Album Review: Screaming Females | Ugly

by Intern Maura

You would never listen to the Screaming Females if you required calm — if you wanted to be reassured that the world is stable and the ground is level. But their fifth album, Ugly, manages to blend their signature eeriness with catchy, genre-spanning melodies to evoke something both deeply unnerving and intensely satisfying. 
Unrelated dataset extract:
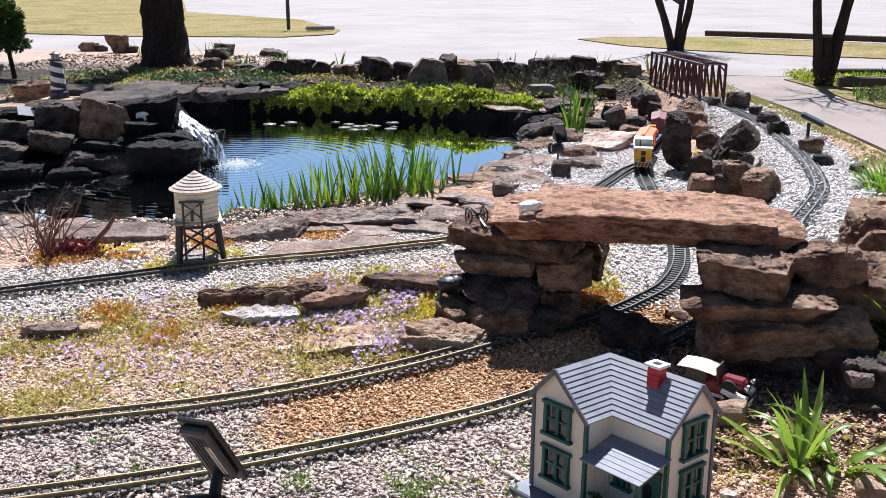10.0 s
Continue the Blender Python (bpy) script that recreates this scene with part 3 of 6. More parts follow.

In the opener, “It All Means Nothing,” frontwoman Marissa Paternoster immediately grabs your attention with her inimitable vibrato—which comes not only from her voice, but her dueling guitar. And though it is, indeed, Paternoster’s voice and masterfully intricate guitar work that remain the main marvel, Ugly is a multi-dimensional punk endeavor. “Expire” introduces easy surf rock riffs while Paternoster warbles creepy lyrics like, “If no one’s listening then I’d like/ to pull apart the core of you/ and squeeze myself back in,” while “Tell Me No” features a bongo-like drumbeat and guitar parts that sound vaguely Middle Eastern. And while Ugly contains some of the most foreboding tracks of their oeuvre (the bassline on “Doom 84” coupled with the lyrics, “Life was built to bore you/ If you can’t plant the seed/ I flip the open casket on its side” is instantly chilling), it also has some of the punkiest. 

“Rotten Apple” and “Help Me” turn the Screaming Females into something they heretofore were not: shower music. Dressing music. Let’s Get Pumped For The Day music. And without a hint of cheesiness. Altogether, this makes Ugly not really “ugly,” but more“grotesque”: beautiful in its ugliness.